The main take away from this conversation with David is that as a business owner you need take responsibility for your failures and successes. You need to bootstrap until your gums bleed and you make money. He teaches us that fluff free releases of good products is key and will always be key and that if we eliminate the crap from our life by not trying to level up our lives as a measurement of success we will have a much better outcome. A business can be successful by any measure regardless of its size! We need to simply know our worth, do the hard work and go after clients. This kind of reminds me a client company of ours. One of the owner/founders bootstrapped his way into having a large global development company. But even as a software company, they didn’t have even a website for the first year of being in business. Not because they couldn’t afford one or they couldn’t just do it themselves, but because at BetaBulls, they were so focused on getting clients that they just did through pure outreach, emailing, LinkedIn, and offering things like free trial periods, extremely flexible low fees, etc. Until they got to where they are now. A truly global software development company.

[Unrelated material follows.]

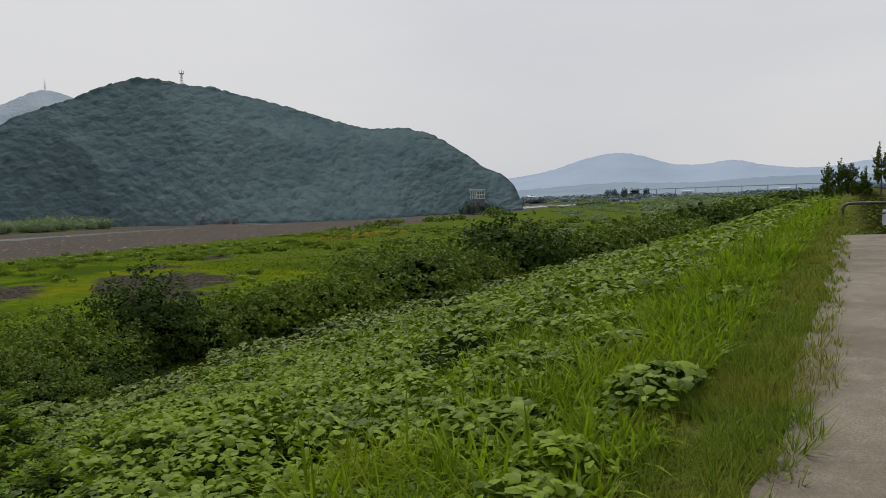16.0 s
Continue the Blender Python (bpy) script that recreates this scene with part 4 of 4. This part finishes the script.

Heck! It reminds me of me and Unthink. I started consulting (costs me $0 on products), I got some business cards and networked with startups around the Phoenix area. Started writing on Clarity when it was first launched, answered on Quora, you know getting my name ‘placed’ on various places online and in person so that little by little I left a mark… To date, Unthink still gets clients from people that find my responses, my conversations, abandoned blog posts, where I showcase my experience, my insight and creativity and that is why they decide to hire Unthink as a team. Because I bootstrapped creatively and fought against a traditionally older-white dominant industry.

What do you think of his approach to launching and growing a company? He’s definitely proven it can be done.